Читаем En el primer cí­rculo полностью

Doscientos ochenta "zeks" dormían bajo las lamparillas azules, con las cabezas arriba o abajo de las almohadas, respirando silenciosamente, roncando repugnantemente o gritando desaforadamente, encogidos para tener más calor o despatarrados para refrescarse. Dormían en los dos pisos del edificio, sobre dos hileras de catres por piso, viendo distintas cosas en sus sueños: los viejos veían a sus seres queridos; los jóvenes veían mujeres; alguno veían lo que habían perdido; otros un tren; otros una iglesia; unos pocos veían a sus jueces. Pero, a pesar de todas las diferencias que había entre sus sueños, en todos ellos, los durmientes pesadamente soñaban que estaban presos; si estaban vagando por las verdes praderas ó por la ciudad, eso quería decir que se habían escapado, engañando a sus carceleros, que había habido un malentendido y se los perseguía. Ese feliz estado del olvido de sus cadenas que imaginó Lonfellow en el "Sueño del esclavo", no les era dado.

El impacto de su inmerecido arresto, la sentencia a diez o veinticinco años, los ladridos de los perros de policía, el taconeo de las botas de los guardias de la escolta y el desgarrante ruido del despertar del campo, habían penetrado en cada uno de los resquicios de sus seres, todos los instintos secundarios y hasta los primarios, llegando hasta los mismos huesos. De producirse un incendio, el prisionero despertado de improviso hubiera recordado, primero, que estaba en la prisión, y sólo entonces advertido las llamas y el humo.
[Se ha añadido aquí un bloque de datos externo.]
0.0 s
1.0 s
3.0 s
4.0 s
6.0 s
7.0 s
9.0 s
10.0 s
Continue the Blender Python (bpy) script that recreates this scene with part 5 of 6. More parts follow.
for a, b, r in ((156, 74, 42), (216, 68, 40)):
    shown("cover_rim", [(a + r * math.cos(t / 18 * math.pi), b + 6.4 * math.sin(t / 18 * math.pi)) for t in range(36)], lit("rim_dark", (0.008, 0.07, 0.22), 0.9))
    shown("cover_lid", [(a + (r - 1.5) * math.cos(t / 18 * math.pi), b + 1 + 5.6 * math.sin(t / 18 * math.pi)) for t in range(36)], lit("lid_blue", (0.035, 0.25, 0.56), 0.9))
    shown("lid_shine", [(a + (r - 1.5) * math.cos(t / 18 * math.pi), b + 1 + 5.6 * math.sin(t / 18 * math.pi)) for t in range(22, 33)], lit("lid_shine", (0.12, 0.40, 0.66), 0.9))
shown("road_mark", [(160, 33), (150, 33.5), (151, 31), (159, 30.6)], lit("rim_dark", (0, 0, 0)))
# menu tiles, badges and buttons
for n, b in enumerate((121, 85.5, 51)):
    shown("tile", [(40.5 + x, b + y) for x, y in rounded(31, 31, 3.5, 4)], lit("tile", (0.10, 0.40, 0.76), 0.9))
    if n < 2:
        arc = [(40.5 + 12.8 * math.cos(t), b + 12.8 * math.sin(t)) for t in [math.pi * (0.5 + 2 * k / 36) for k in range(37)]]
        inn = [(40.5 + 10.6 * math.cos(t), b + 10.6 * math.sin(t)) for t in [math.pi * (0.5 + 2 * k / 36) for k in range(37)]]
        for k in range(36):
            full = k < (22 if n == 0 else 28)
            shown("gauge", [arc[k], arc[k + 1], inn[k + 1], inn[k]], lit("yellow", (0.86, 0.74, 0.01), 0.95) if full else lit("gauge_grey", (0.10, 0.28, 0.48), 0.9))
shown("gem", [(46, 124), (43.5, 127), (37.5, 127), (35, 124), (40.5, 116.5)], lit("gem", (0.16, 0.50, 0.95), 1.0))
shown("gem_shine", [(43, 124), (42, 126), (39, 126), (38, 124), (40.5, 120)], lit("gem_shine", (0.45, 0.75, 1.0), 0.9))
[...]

Mamurin, el dirigente depuesto, dormía en su celda solitaria. Los guardias que no estaban de turno, dormían. Los guardias que estaban de turno, dormían. La ayudante del médico, después de haberse resistido también gran parte de la noche al teniente de los bigotes cuadrados, había cedido recientemente, y ahora, ellos también, dormían en el estrecho diván del dispensario. Y hasta el pequeño guardia canoso apostado en las puertas de hierro aseguradas con cerrojos que conducían a la prisión desde el descanso de la escalera principal, viendo que nadie venía a controlarlo, y no habiendo recibido respuesta cuando hizo zumbar su teléfono de campaña, también se había dormido con la cabeza apoyada en la pared, sin vigilar ya el corredor de la prisión a través de la ventanilla, como era su cometido.
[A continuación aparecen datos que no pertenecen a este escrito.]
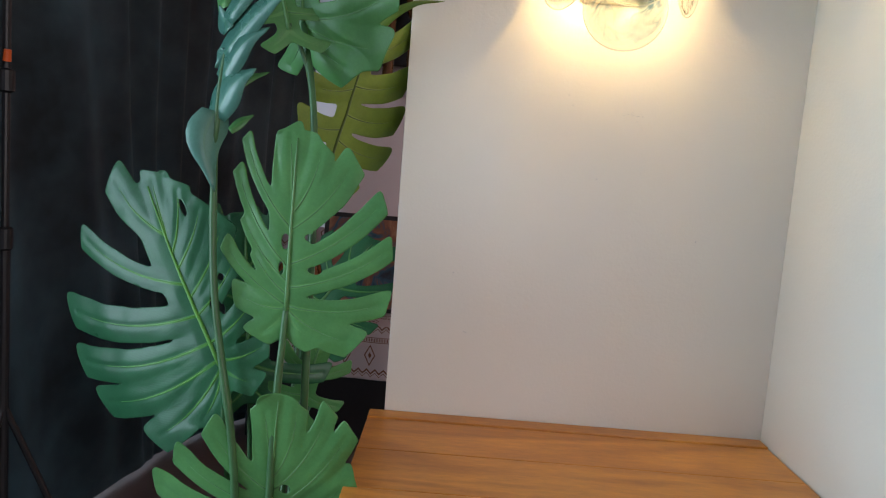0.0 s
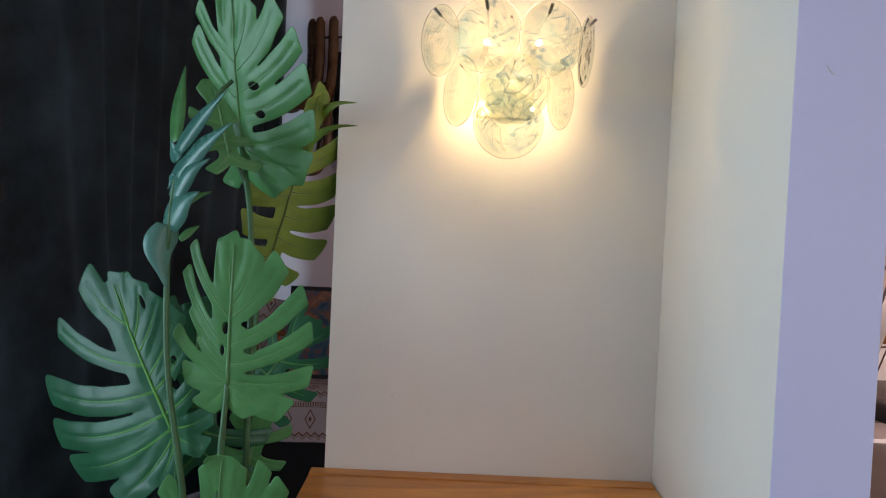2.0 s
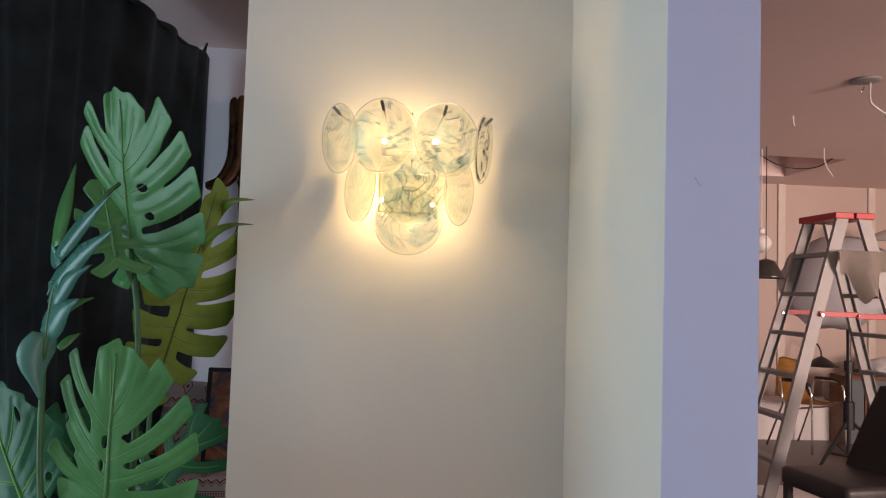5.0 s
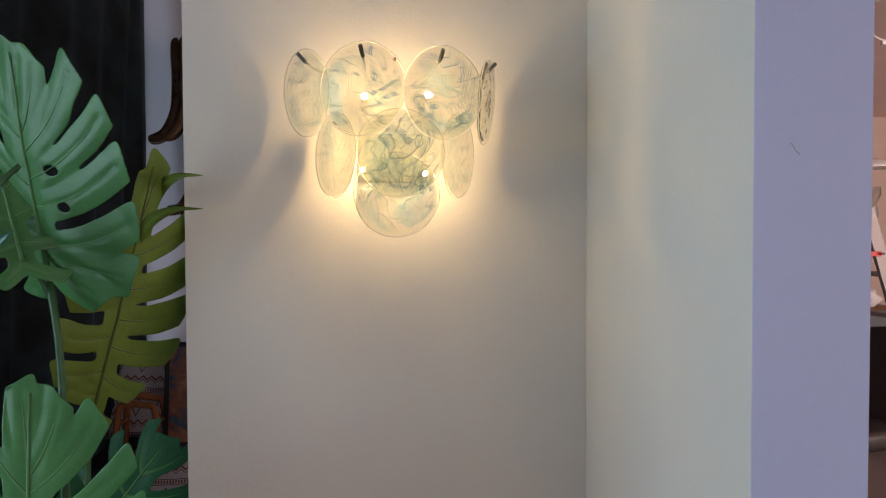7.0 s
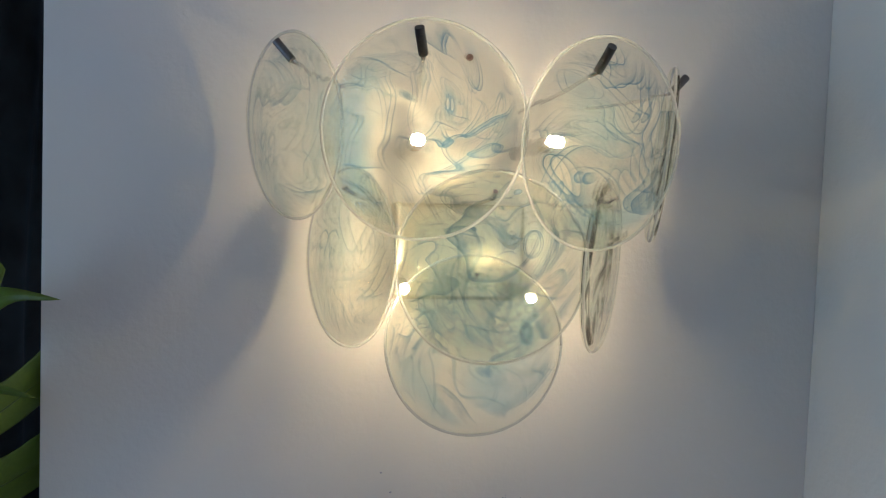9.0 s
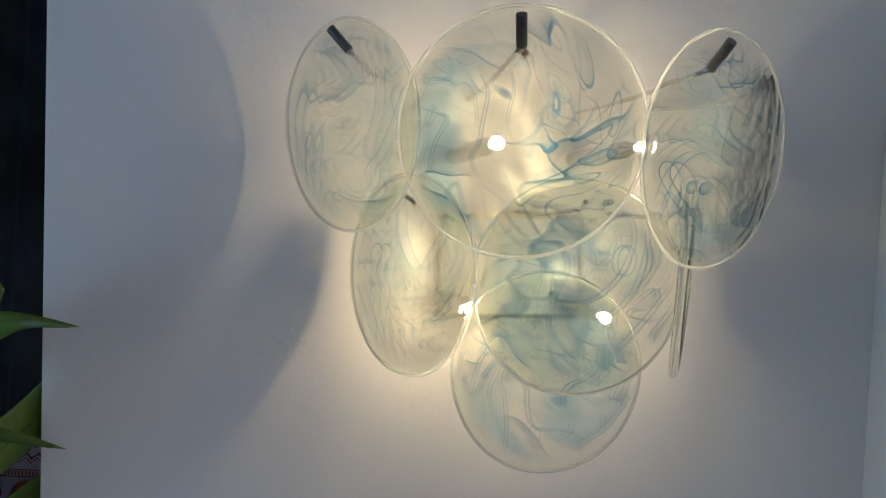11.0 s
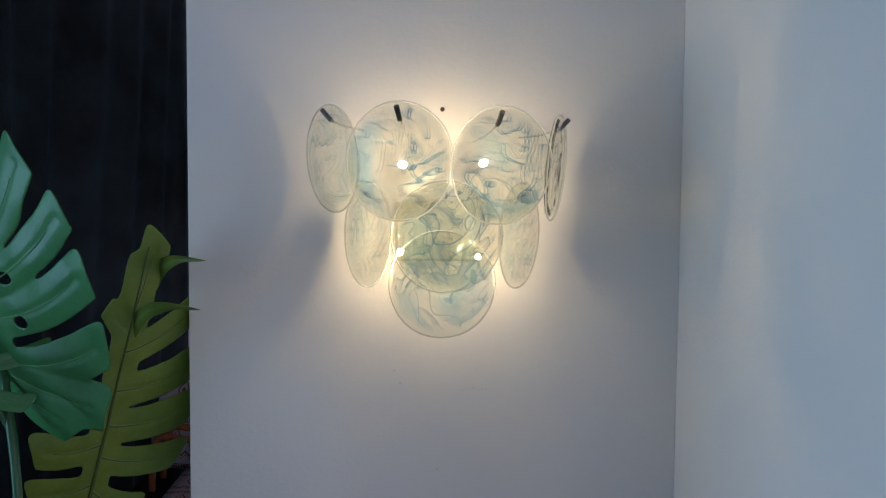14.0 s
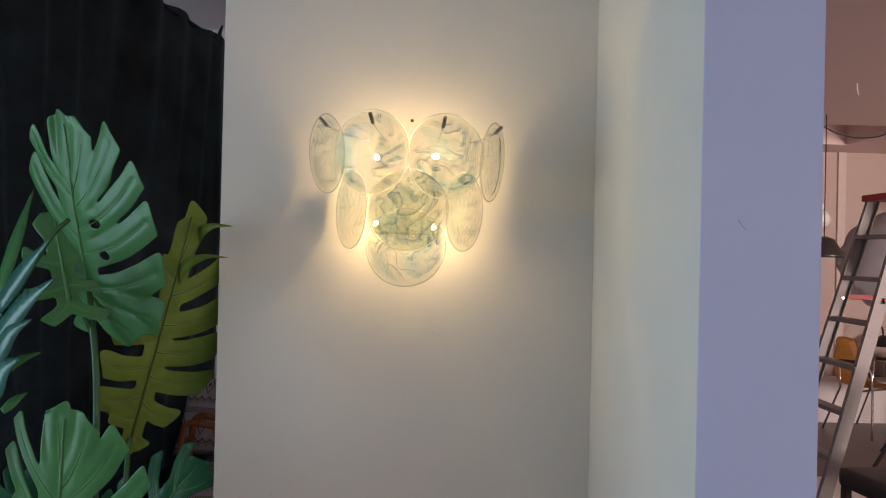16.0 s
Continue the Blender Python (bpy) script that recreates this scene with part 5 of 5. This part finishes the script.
part("cord", tubed([(0, 0, 0.16), (0, 0, 1.0998)], 0.004, 8), BLACK, dome)
white_shade = thing("white_dish_lamp", "wide white dish lamp hanging by a dark arm", "pendant lamp", (5.28, 5.05, 2.06))
part("dish", lathe([(0.02, 0.10), (0.12, 0.085), (0.25, 0.02), (0.255, 0.0), (0.235, 0.005), (0.11, 0.07), (0.01, 0.085)], 32), WHITE, white_shade, "", True)
part("cord", tubed([(0, 0, 0.10), (0, 0, 0.6395)], 0.005, 8), BLACK, white_shade)

# ceiling fittings
rose = thing("ceiling_plate", "bare metal ceiling plate with a hook and loose wires", "ceiling fitting", (2.98, 2.2, HIGH))
part("disc", lathe([(0.085, -0.001), (0.085, -0.008), (0.06, -0.014), (0.02, -0.016)], 32), ALUMINIUM, rose, "", True)
part("hook", tubed(smooth_path([(-0.01, 0, -0.015), (-0.01, 0, -0.05), (-0.025, 0, -0.07), (-0.04, 0, -0.06)], 4), 0.004, 8), CHROME, rose, "", True)
part("wire", tubed(smooth_path([(0.03, 0, -0.012), (0.03, 0, -0.12), (0.07, 0, -0.16), (0.13, 0, -0.19), (0.20, 0, -0.18)], 5), 0.006, 8), CABLE, rose, "white wire", True)
part("connector", boxed(0.125, 0.16, -0.01, 0.01, -0.215, -0.195, 0.003), WHITE, rose)
for x, y, pts in ((3.88, 4.02, [(0, 0, 0), (0.0, 0, -0.09), (0.03, 0, -0.17), (0.08, 0, -0.24)]), (3.05, 3.06, [(0, 0, 0), (0.0, 0, -0.04), (0.01, 0, -0.075)])):
    w = tagged(part("hanging_wire", tubed(smooth_path(pts, 5), 0.006, 8), CABLE, None, "", True), "loose white wire hanging from the ceiling", "wire")
    w.location = (x, y, HIGH - 0.0005)
sagging = tagged(part("sagging_cable", tubed(smooth_path([(3.55, 4.43, HIGH), (3.68, 4.40, 2.62), (3.85, 4.38, 2.585), (4.05, 4.40, 2.61), (4.22, 4.43, HIGH)], 6), 0.005, 8), BLACK, None, "", True), "dark cable sagging below the ceiling opening", "cable")
floor_cable = tagged(part("floor_cable", tubed(smooth_path([(4.7, 5.2, 0.007), (4.5, 4.9, 0.007), (4.75, 4.7, 0.007), (5.0, 4.8, 0.007), (5.3, 4.6, 0.007)], 6), 0.006, 8), BLACK, None, "", True), "black cable lying loose on the floor", "cable")
tagged(part("white_board", boxed(2.6, 4.3, 3.2, 3.66, 0.001, 0.03, 0.003), WHITE), "flat white board lying on the floor", "board")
Y eligiendo resueltamente esa hora en las profundidades de la noche, cuando las normas de la prisión de Mavrino habían cesado de funcionar, el prisionero N° 281, sin hacer ruido, abandonó la habitación semicircular, entrecerrando los ojos por la luz brillante, pisoteando con sus botas las abundantes colillas de cigarrillos esparcidas en el piso. Se había calzado las botas de cualquier manera, sin colocarse los peales y puesto su gastado capote militar sobre la ropa interior. Su barba negra estaba enmarañada. El cabello ralo colgaba a cada lado de su cabeza y su rostro evidenciaba sufrimiento.

Había tratado en vano de dormir. Ahora se levantaba para caminar por el corredor. Había hecho esto más de una vez. Aliviaba su irritación, el agudo dolor de la nuca y el punzante dolor cerca del hígado.

Pero aun cuando abandonara la habitación a fin de caminar, llevaba como siempre, una par de libros, en uno de los cuales guardaba doblado un borrador manuscrito de un "Proyecto para templos cívicos". También llevaba un lápiz con la punta mal sacada. Habiendo colocado los libros, el lápiz, una caja de tabaco rubio y una pipa en una mesa larga y sucia, Rubín comenzó a caminar de arriba a abajo por el corredor, manteniendo su capote cerrado.